The .cpp file is something like this (using Rcpp "sugars" turns this task pretty easy - since this was the first time I used Rcpp, maybe this code is not optimal, but it did the job!):

#include <Rcpp.h>
using namespace Rcpp;

// [[Rcpp::export]]


int RcppBerger(double prop, int n) {

  double z=0,theta=0, u=0;
  int h = 0;
  NumericVector x;
    while (z<1.96 || z > 1.97){
      u = R::runif(0, 1);
      if(u < prop){
        h = 1;
        x = rnorm(n);
        }else{
          h = 0;
          theta = R::rnorm(0, 2);
          x = rnorm(n, theta, 1);
          }
          z = sqrt(n)*mean(x);
          if(z<0){z = -1*z;};
    }
  return h;
}

Then, without parallelization, you can just use the sourceCpp function and the RcppBerger will be available in the workspace:

library(Rcpp)
sourceCpp("RcppBerger.cpp")
results<-replicate(2000, RcppBerger(0.1, 100))
sum(results)/length(results) ## approximately 25%

This already reduces the time from 3,5 minutes to arround 40 seconds. After that we can parallelize.

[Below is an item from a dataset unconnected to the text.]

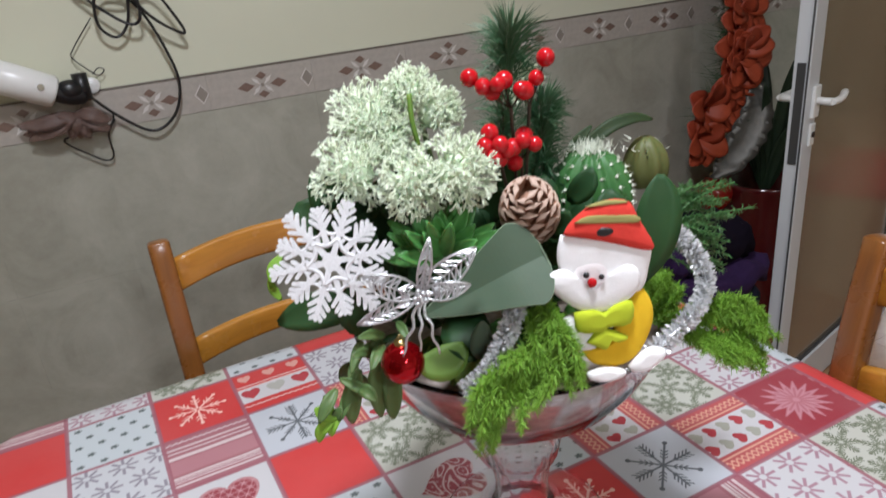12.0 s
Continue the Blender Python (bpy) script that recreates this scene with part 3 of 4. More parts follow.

In Windows, this is a little tricky, it seems that you have to create a package first. But Rcpp provides a nice function to do that Rcpp.package.skeleton. Just put the source file in it and it will create all the necessary documents and folders:

Rcpp.package.skeleton("RcppBerger", cpp_files = "RcppBerger.cpp")

Then, after installing the package, you can parallelize with foreach and doParallel:

library(foreach)
library(doParallel)
library(RcppBerger)
registerDoParallel(cores=8)
results<- foreach(1:2000, .packages="RcppBerger") %dopar% RcppBerger(0.1, 100)

Now the simulation takes only 8 seconds.